WEDNESDAY, AUGUST 15TH, 2018

Four years have passed since the city-appointed Cubberley Community Advisory Committee released a comprehensive report urging the City of Palo Alto and Palo Alto Unified School District (PAUSD) to develop a joint-use plan for the Cubberley site. The report highlighted the potential of accommodating a multipurpose community center as well as a third public high school. Yet there is still no sign of the needs assessment it recommended as the “crucial” first step in the process.

On March 9, 2016, PAUSD superintendent Max McGee and Palo Alto City Manager Jim Keene signed the “Cubberley Futures” compact, committing to a “collaborative effort and a creative design process” for the shared space. But the road map promised for last fall has still not been produced, and no concrete plans of what to build on the site have been made.

The Cubberley plot was originally the site of Ellwood P. Cubberley High School. Opened in 1956, it was eventually closed in 1979 in response to declining enrollment and decreased revenues following Proposition 13, a state initiative to limit property taxation. As of now, the school District owns 27 acres at Cubberley and the city owns the remaining 8 acres, with the lease between the school district and the city expiring in less than three years.

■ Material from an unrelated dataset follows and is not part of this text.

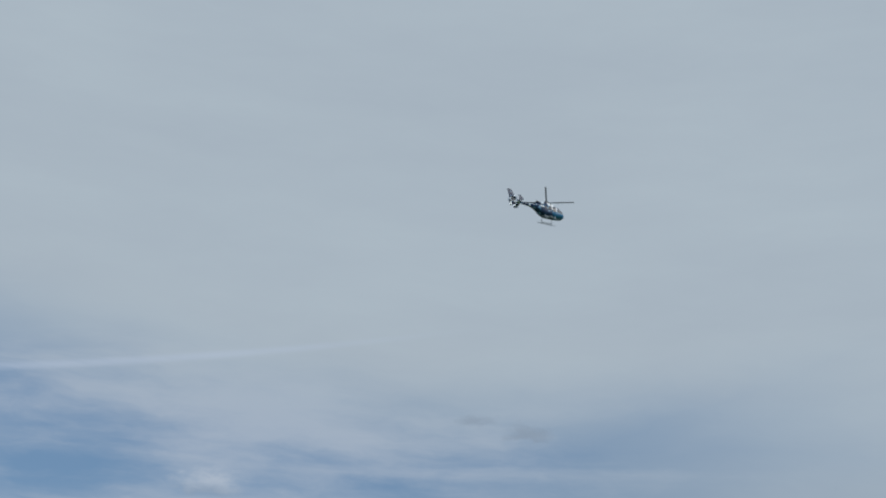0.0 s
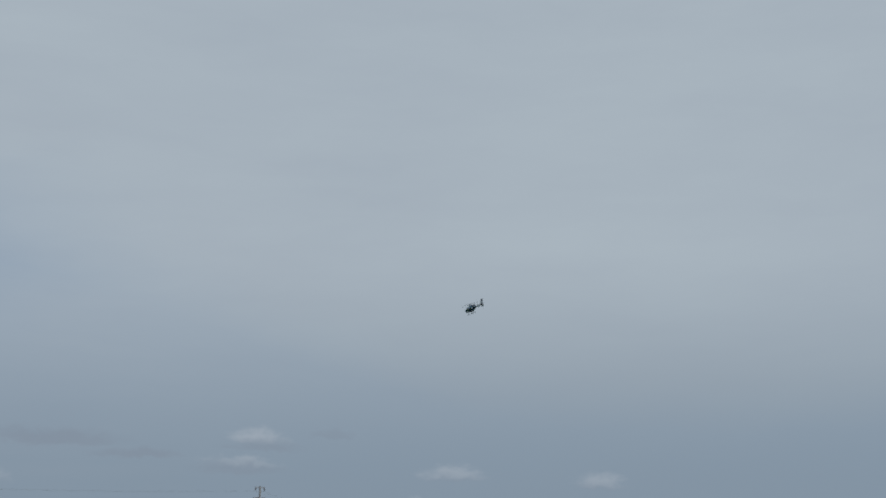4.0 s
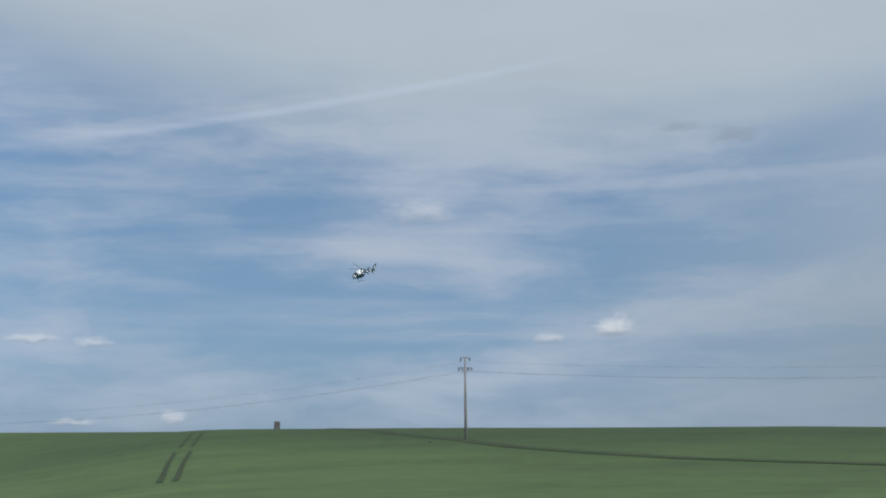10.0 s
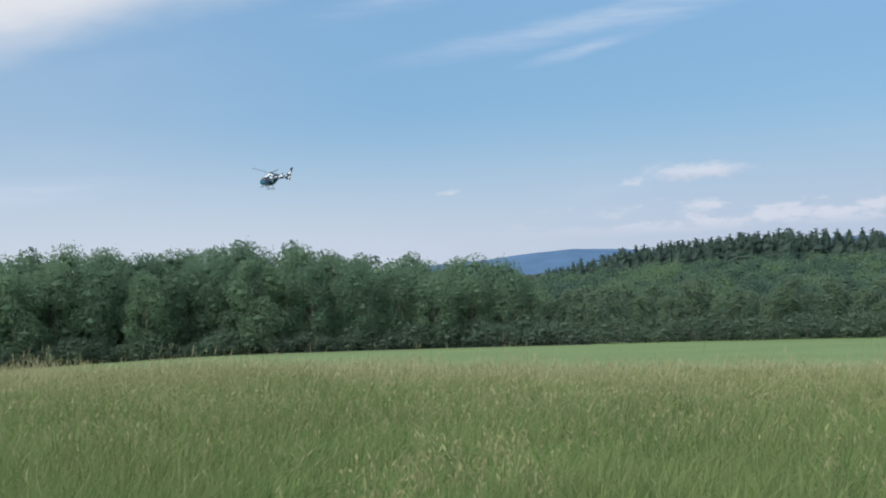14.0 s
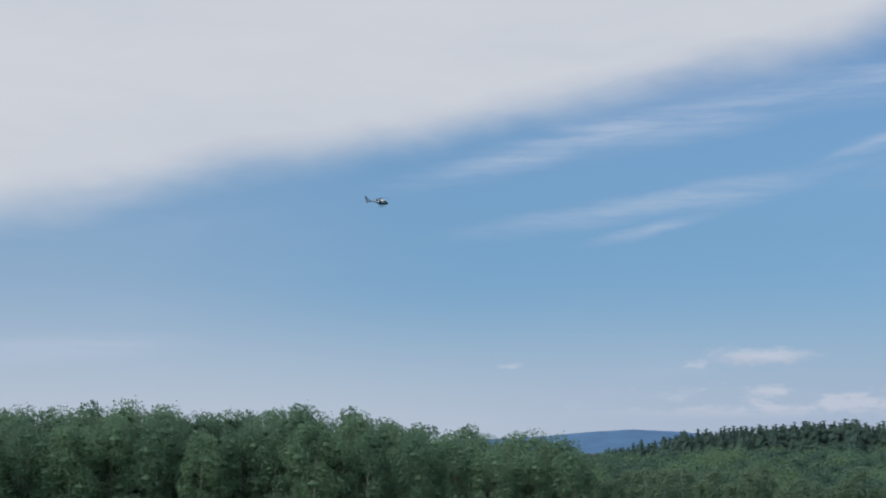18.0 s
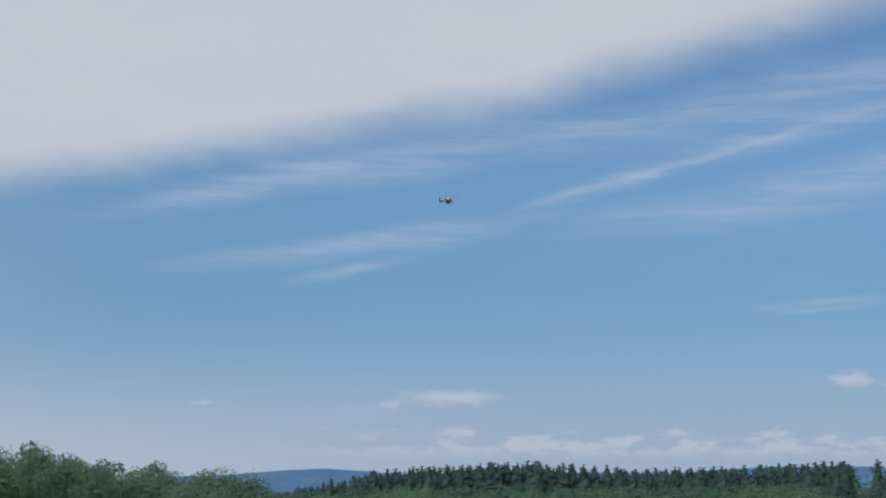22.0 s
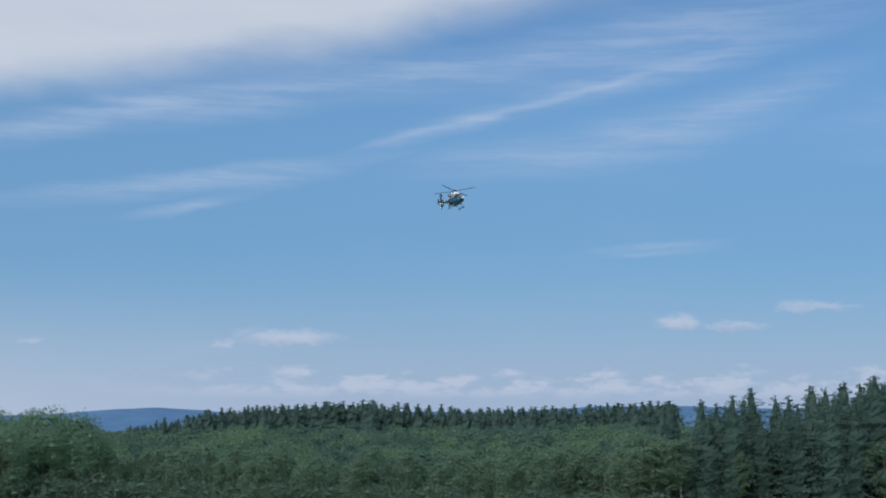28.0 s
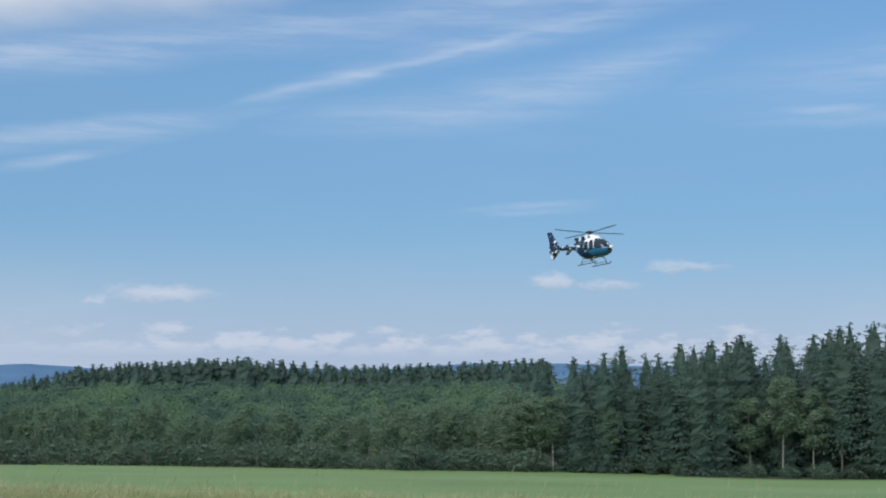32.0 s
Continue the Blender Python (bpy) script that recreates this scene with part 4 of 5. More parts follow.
NAVY, PALE, WHITE, TEAL = (0.004, 0.020, 0.060), (0.16, 0.30, 0.44), (0.68, 0.76, 0.84), (0.020, 0.115, 0.235)
M_patch = paint_scheme("navy_lacquer_with_pale_flecks", NAVY, PALE, WHITE, 13.0, 0.56)
M_lower = paint_scheme("blue_and_navy_lacquer", NAVY, TEAL, PALE, 11.0, 0.60)
M_white = material("white_lacquer", (0.72, 0.78, 0.84), 0.25, dark=0.93, grain=20.0)
M_teal = material("teal_blue_lacquer", TEAL, 0.25, dark=0.85, grain=20.0)
M_black = material("black_composite", (0.011, 0.015, 0.021), 0.45, dark=0.8, grain=30.0)
M_carbon = material("grey_carbon_blades", (0.045, 0.06, 0.08), 0.4, dark=0.8, grain=30.0)
M_grey = material("grey_tube", (0.15, 0.19, 0.24), 0.4, metal=0.5, dark=0.8)
M_pane = material("dark_tinted_pane", (0.012, 0.026, 0.048), 0.08, dark=0.9, specular=0.5)


def loft(stations, sides, close=True):
    """A skin through oval sections: rows of y, z centre, half width, half height up, half height down, squareness."""
    verts, faces = [], []
    for y, zc, w, hu, hd, sq in stations:
        for k in range(sides):
            a = 2 * math.pi * k / sides
            c, s = math.cos(a), math.sin(a)
            f = lambda v: math.copysign(abs(v) ** (2 / sq), v)
            verts.append((w * f(c) * S, y * S, (zc + (hu if s > 0 else hd) * f(s)) * S))
    for i in range(len(stations) - 1):
        for k in range(sides):
            j = (k + 1) % sides
            faces.append((i * sides + k, (i + 1) * sides + k, (i + 1) * sides + j, i * sides + j))
    if close:
        n = (len(stations) - 1) * sides
        faces += [tuple(range(sides)), tuple(reversed(range(n, n + sides)))]
    return verts, faces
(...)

In the fall of 2016, Foothill College, the largest tenant of Cubberley since 1984, vacated a 39,000 square-foot rented plot by relocating its satellite campus to Sunnyvale. Ever since, Cubberley has served as a temporary home for a number of local organizations undergoing renovation, like the Mitchell Park Library, Avenidas and, in the near future, the Palo Alto Junior Museum and Zoo.

A wide variety of organizations also utilize the site. Children’s sports camps host weekly practice sessions and the Friends of Palo Alto Library conduct monthly book sales. Other programs offer music and dance performances, language classes and child care, as well as religious, cultural and wellness services.

And yet the call for a concerted effort to better utilize the space and modernize the current infrastructure of the Cubberley site has been suggested for decades. An unimplemented master plan devised in the early 1990s highlighted the lack of air conditioning, high maintenance costs and poor use of space within the Cubberley buildings — critiques that are still very much relevant as of today.

As of today, it is generally agreed that the school district will not consider the Cubberley site for a high school in the foreseeable future.

However, debate over how to best utilize the plot remains tediously inconclusive. Many of the community organizations currently renting at Cubberley offer important services and would find it difficult to relocate elsewhere in the city. Calls for using the site for affordable housing, which dominates the city’s current political agenda, are also under consideration.

It will be extremely difficult for the various parties to come to a mutual consensus. A task list for this project will likely include a robust needs assessment with community input, a creative design charrette, a strong implementation team and affordable financing. All must be undertaken before the construction plan can be executed. Despite the difficulties, some regard the failure to complete the project as a reflection of poor city management regarding an important community resource.